Saturday, 22 August 2009

The benefit of helping other addicts

Somebody recently asked me why I still think about my recovery from addiction? Why do I still write about it? This is a fair enough question. After all, I don’t belong to any recovery group exactly because of this reason; I don’t want to be constantly thinking about my previous problems. In fact for my first year away from alcohol I avoided anything even connected to the topic. For the last couple of years though, I have spent a bit of time thinking about my former addiction. Why is that?

I now like to stay involved with those involved with addiction problems for two main reason; the first is that I do believe that if we forget the mistakes of the past we are sure to repeat them, and secondly because there is just so much joy to be found in helping other people.

I had a book published a couple of years ago. It was a memoir about my former addiction. Of course it was a great joy to have something I wrote published, and I still get a thrill when I see my book in shops. The greatest reward though, has been when people contacted me to say that my book helped them in some way. Some have even claimed that it convinced them to get help for their addiction.

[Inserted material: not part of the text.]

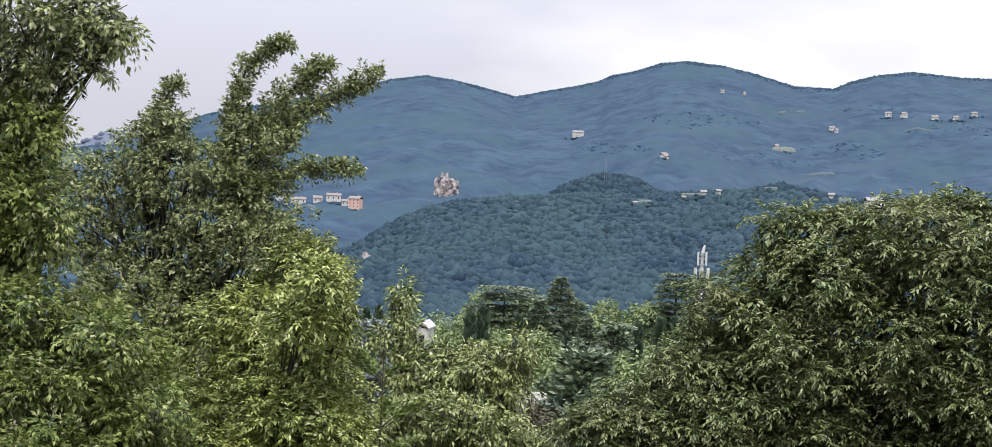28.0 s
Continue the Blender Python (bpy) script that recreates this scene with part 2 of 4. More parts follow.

During the last days of my addiction I spent most of it drunk and wishing that I wasn’t. Most evenings were spent searching the internet for anything that would help me. I felt desperate, but found surprisingly little that worked for me. There were some great sites out there, but just not for me. It wasn’t until I found a web-site dedicated to the treatment of addicts here in Thailand that I got anything that really appealed to me. Maybe something I have to say will work for somebody else. If not, no problem because it doesn’t cost me much; I enjoy pottering around on the computer anyway.

I don’t try to help others because I see myself as some type of Mother Theresa type. I don’t. I learnt years ago that anyone trying to help other people usually benefits from it far more than the person they are helping. Maintaining contact with addicts also reminds me of where I have come from and what would happen if I were ever to go back.

I spent two decades in the midst of addiction. This time does not need to have been wasted if I can use the knowledge learnt from it to help other people.